Task prompt
Drop the pictures, then extract the listing word for word.

======== Information provided

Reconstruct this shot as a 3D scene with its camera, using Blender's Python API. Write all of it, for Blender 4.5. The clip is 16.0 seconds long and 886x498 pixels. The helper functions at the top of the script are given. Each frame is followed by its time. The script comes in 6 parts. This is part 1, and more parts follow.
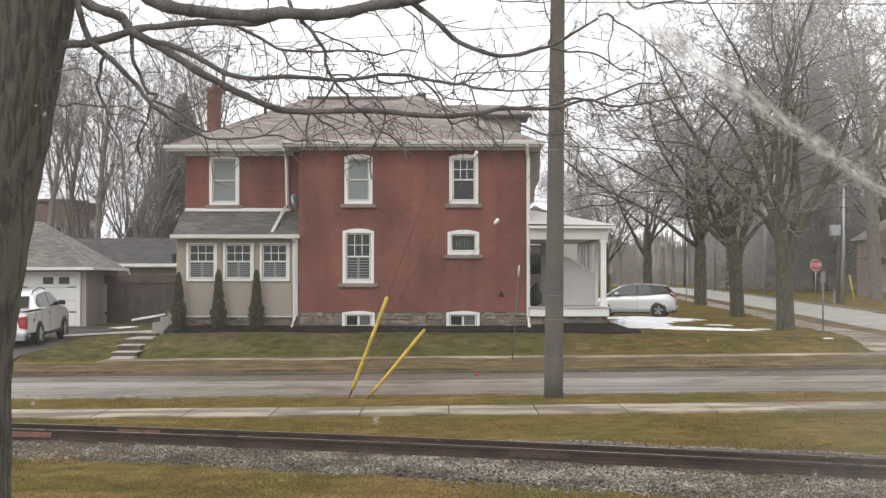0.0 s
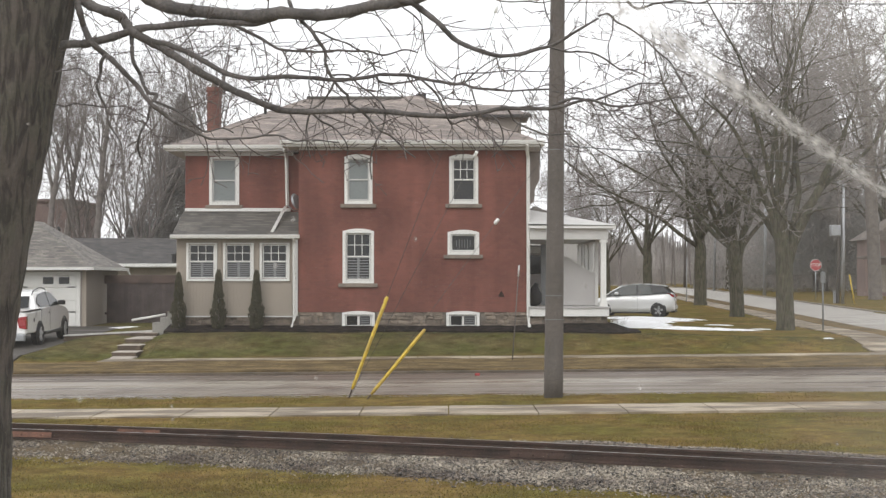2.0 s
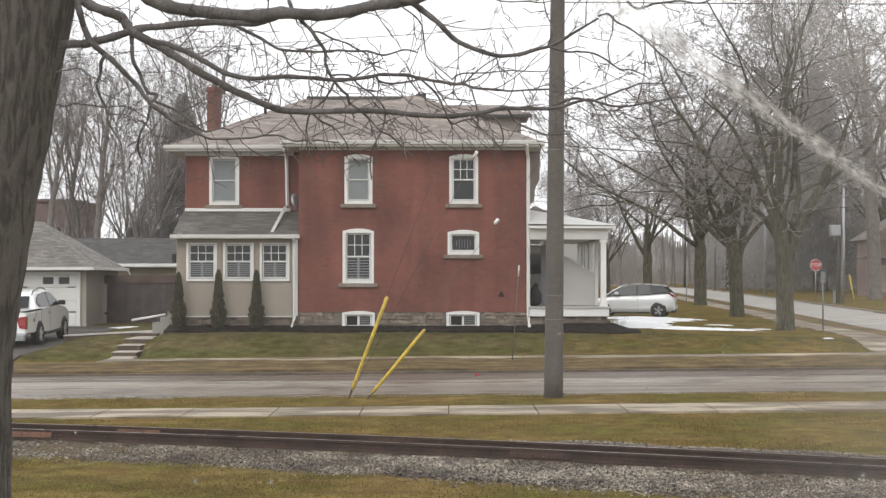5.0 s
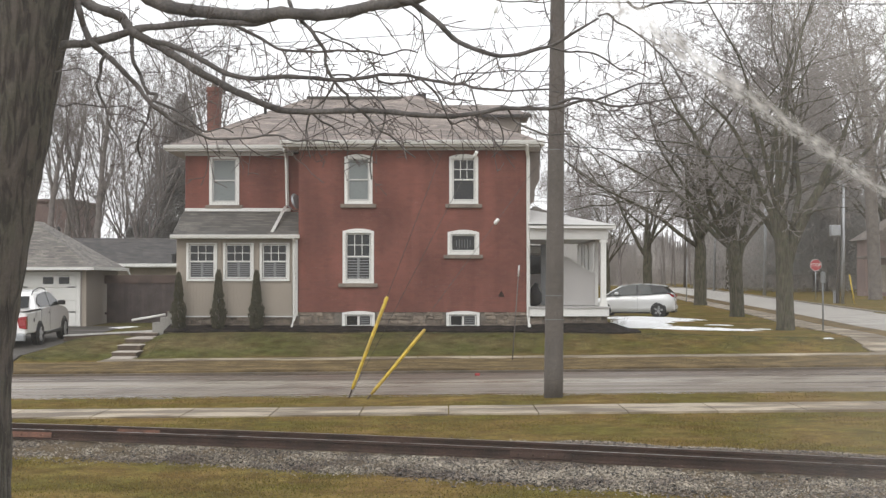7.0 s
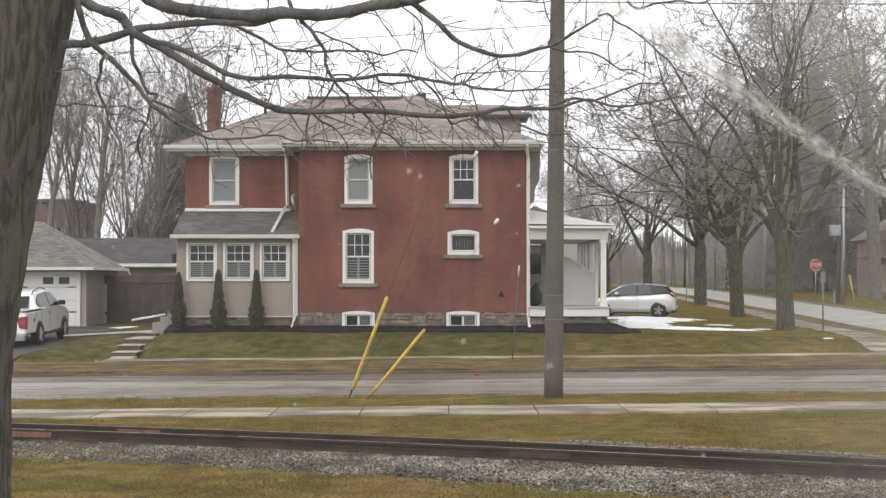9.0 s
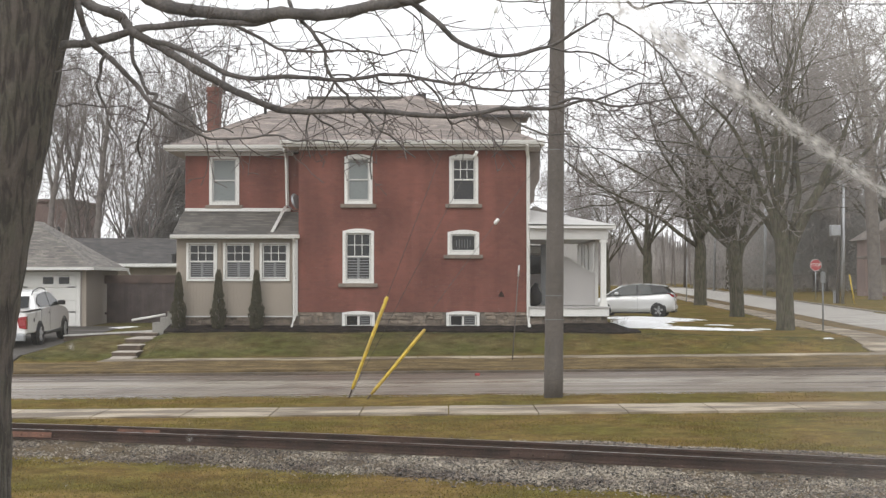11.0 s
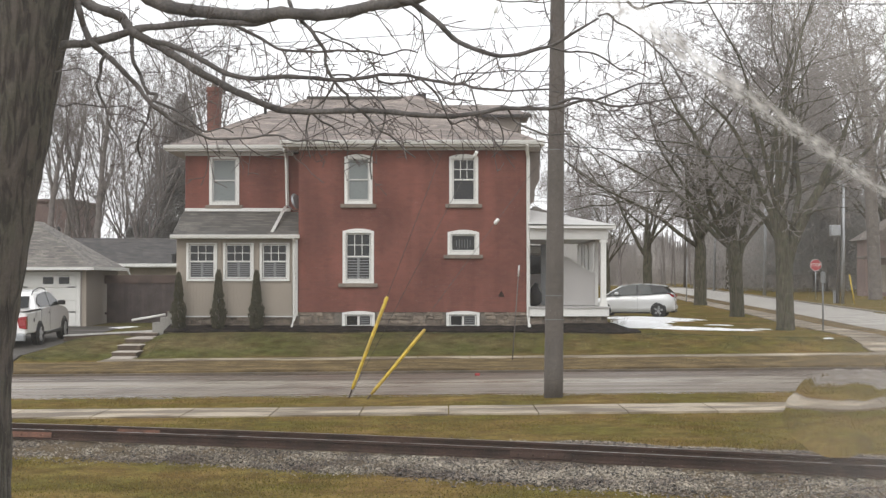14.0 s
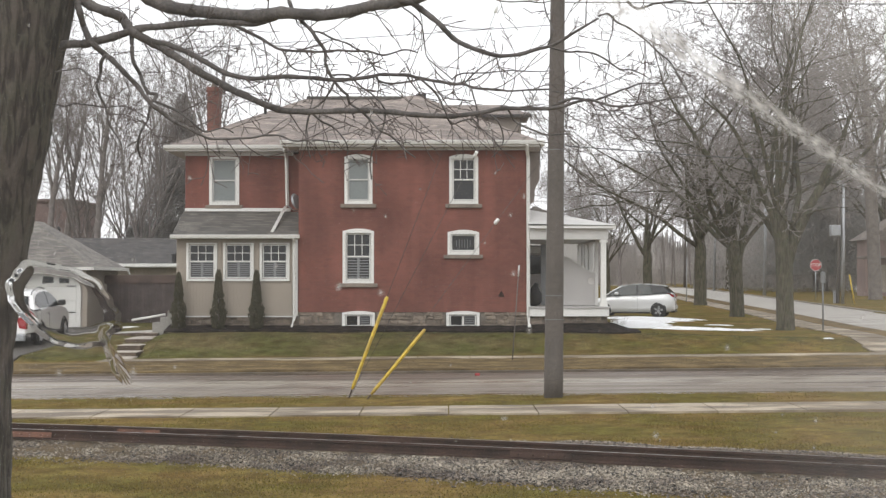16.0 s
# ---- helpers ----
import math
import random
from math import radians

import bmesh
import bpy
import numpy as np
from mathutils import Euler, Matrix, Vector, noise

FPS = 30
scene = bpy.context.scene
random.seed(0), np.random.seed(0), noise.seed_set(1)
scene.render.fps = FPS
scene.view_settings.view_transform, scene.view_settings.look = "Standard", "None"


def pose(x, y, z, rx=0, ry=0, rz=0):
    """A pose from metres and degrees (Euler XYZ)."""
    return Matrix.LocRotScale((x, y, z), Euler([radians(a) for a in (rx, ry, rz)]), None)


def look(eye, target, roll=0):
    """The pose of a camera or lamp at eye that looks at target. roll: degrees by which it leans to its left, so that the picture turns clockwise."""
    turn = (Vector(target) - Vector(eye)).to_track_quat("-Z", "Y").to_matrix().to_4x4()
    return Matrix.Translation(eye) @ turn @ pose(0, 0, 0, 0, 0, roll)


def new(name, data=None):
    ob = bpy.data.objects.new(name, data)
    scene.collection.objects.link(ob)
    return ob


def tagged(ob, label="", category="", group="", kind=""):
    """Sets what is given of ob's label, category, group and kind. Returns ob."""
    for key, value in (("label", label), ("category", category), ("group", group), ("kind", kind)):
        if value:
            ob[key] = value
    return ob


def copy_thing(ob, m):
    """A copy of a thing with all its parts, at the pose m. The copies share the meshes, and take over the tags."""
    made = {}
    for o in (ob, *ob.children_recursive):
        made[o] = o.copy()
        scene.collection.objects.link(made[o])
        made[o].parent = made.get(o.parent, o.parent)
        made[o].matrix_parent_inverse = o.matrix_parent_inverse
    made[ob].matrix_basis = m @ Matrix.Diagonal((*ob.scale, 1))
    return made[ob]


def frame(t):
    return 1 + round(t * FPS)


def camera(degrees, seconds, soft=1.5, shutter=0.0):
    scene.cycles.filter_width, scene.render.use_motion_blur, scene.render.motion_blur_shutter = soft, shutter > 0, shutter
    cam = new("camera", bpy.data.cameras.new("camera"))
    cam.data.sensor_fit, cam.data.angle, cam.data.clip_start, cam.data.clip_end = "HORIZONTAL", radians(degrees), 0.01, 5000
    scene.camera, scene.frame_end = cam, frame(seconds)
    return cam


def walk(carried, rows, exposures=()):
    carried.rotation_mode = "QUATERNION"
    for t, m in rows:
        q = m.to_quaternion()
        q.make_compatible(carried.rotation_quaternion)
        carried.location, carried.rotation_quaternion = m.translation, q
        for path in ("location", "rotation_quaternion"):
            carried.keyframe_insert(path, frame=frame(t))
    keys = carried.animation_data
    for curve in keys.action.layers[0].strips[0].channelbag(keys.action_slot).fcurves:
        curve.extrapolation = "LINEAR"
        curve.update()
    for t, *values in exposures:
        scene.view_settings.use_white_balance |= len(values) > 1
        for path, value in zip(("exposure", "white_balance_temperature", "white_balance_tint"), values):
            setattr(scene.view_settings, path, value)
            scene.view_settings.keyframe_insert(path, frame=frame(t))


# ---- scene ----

================

Exercise output
Reconstruct this shot as a 3D scene with its camera, using Blender's Python API. Write all of it, for Blender 4.5. The clip is 16.0 seconds long and 886x498 pixels. The helper functions at the top of the script are given. Each frame is followed by its time. The script comes in 6 parts. This is part 1, and more parts follow.
0.0 s
2.0 s
5.0 s
7.0 s
9.0 s
11.0 s
14.0 s
16.0 s
# ---- helpers ----
import math
import random
from math import radians

import bmesh
import bpy
import numpy as np
from mathutils import Euler, Matrix, Vector, noise

FPS = 30
scene = bpy.context.scene
random.seed(0), np.random.seed(0), noise.seed_set(1)
scene.render.fps = FPS
scene.view_settings.view_transform, scene.view_settings.look = "Standard", "None"


def pose(x, y, z, rx=0, ry=0, rz=0):
    """A pose from metres and degrees (Euler XYZ)."""
    return Matrix.LocRotScale((x, y, z), Euler([radians(a) for a in (rx, ry, rz)]), None)


def look(eye, target, roll=0):
    """The pose of a camera or lamp at eye that looks at target. roll: degrees by which it leans to its left, so that the picture turns clockwise."""
    turn = (Vector(target) - Vector(eye)).to_track_quat("-Z", "Y").to_matrix().to_4x4()
    return Matrix.Translation(eye) @ turn @ pose(0, 0, 0, 0, 0, roll)


def new(name, data=None):
    ob = bpy.data.objects.new(name, data)
    scene.collection.objects.link(ob)
    return ob


def tagged(ob, label="", category="", group="", kind=""):
    """Sets what is given of ob's label, category, group and kind. Returns ob."""
    for key, value in (("label", label), ("category", category), ("group", group), ("kind", kind)):
        if value:
            ob[key] = value
    return ob


def copy_thing(ob, m):
    """A copy of a thing with all its parts, at the pose m. The copies share the meshes, and take over the tags."""
    made = {}
    for o in (ob, *ob.children_recursive):
        made[o] = o.copy()
        scene.collection.objects.link(made[o])
        made[o].parent = made.get(o.parent, o.parent)
        made[o].matrix_parent_inverse = o.matrix_parent_inverse
    made[ob].matrix_basis = m @ Matrix.Diagonal((*ob.scale, 1))
    return made[ob]


def frame(t):
    return 1 + round(t * FPS)


def camera(degrees, seconds, soft=1.5, shutter=0.0):
    scene.cycles.filter_width, scene.render.use_motion_blur, scene.render.motion_blur_shutter = soft, shutter > 0, shutter
    cam = new("camera", bpy.data.cameras.new("camera"))
    cam.data.sensor_fit, cam.data.angle, cam.data.clip_start, cam.data.clip_end = "HORIZONTAL", radians(degrees), 0.01, 5000
    scene.camera, scene.frame_end = cam, frame(seconds)
    return cam


def walk(carried, rows, exposures=()):
    carried.rotation_mode = "QUATERNION"
    for t, m in rows:
        q = m.to_quaternion()
        q.make_compatible(carried.rotation_quaternion)
        carried.location, carried.rotation_quaternion = m.translation, q
        for path in ("location", "rotation_quaternion"):
            carried.keyframe_insert(path, frame=frame(t))
    keys = carried.animation_data
    for curve in keys.action.layers[0].strips[0].channelbag(keys.action_slot).fcurves:
        curve.extrapolation = "LINEAR"
        curve.update()
    for t, *values in exposures:
        scene.view_settings.use_white_balance |= len(values) > 1
        for path, value in zip(("exposure", "white_balance_temperature", "white_balance_tint"), values):
            setattr(scene.view_settings, path, value)
            scene.view_settings.keyframe_insert(path, frame=frame(t))


# ---- scene ----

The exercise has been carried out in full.